Within days, the situation degenerates, with the news that all children younger than 10 and all the elderly older than 65 will be taken. The overseer of the ghetto, a figurehead who sought to delay this request, stands before the people and says:

“I stretch out my broken, trembling hand to you and I beg you: hand over these sacrifices in order to prevent an even greater sacrifice, to protect a community of over one hundred thousand Jews.” (217)

Of course, those of us reading today know that not even this sacrifice will be enough. Nearly everyone in the ghetto will perish in the concentration camps, as do both of the journalists who give us this inside look. But before those moments take place, we sense the palpable horror as Jewish parents come to grips with the reality that they are about to lose their children.

“And you, Son of Man… feel the noose being tightened around your own throat, and feel your powerlessness as well.” (274)

When the day of reckoning comes, it is as horrifying a scene as you imagine—with random death and carnage everywhere, resisters killed on the spot, a mass of humanity tossed out upon the “altar of Moloch.” Zelkowicz reaches for the worst possible stories and pictures in order to help the reader understand the reality:

“Woe be unto the terrified child who wants to scream out one single word – “Mama!” He’ll only manage to get the “Ma” out of his mouth and will never be able to reach the ‘ma.” A revolver shot will slice the word in two right in his throat. “Ma” will emerge, while ‘ma” will curl up and fall back into his heart, like a bird shot down on the wing.” (251)

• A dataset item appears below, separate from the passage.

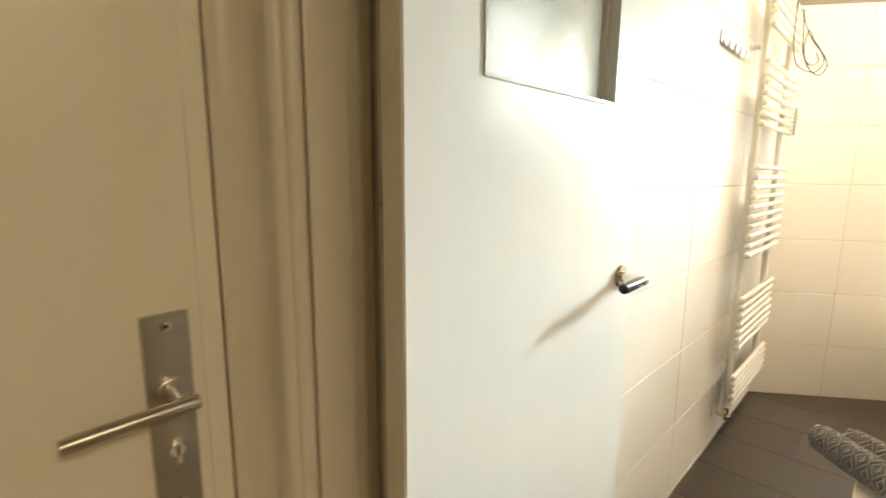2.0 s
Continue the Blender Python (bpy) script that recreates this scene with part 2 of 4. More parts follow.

Zelcowicz describes the mourning as an immense chorus of shrieking voices, like animals who roar and wail. The grief is as pervasive as the horror. And then the book ends suddenly, with the particular fate of these writers left unknown.

Never Forget

Often in their writings, these two journalists worry future readers won’t believe their tales. They believe the future generations will be incredulous at these unfathomable atrocities. Well, we are here in the future, and we do believe the tales, and we recoil at the evil on display in that dark era.

Here is a book that will make you weep with hope that such an atrocity will never happen again. And as a Christian, it made me long for the return of the Jewish Messiah, the Lion of Judah whose roar will overpower all the wailing in this ravaged world.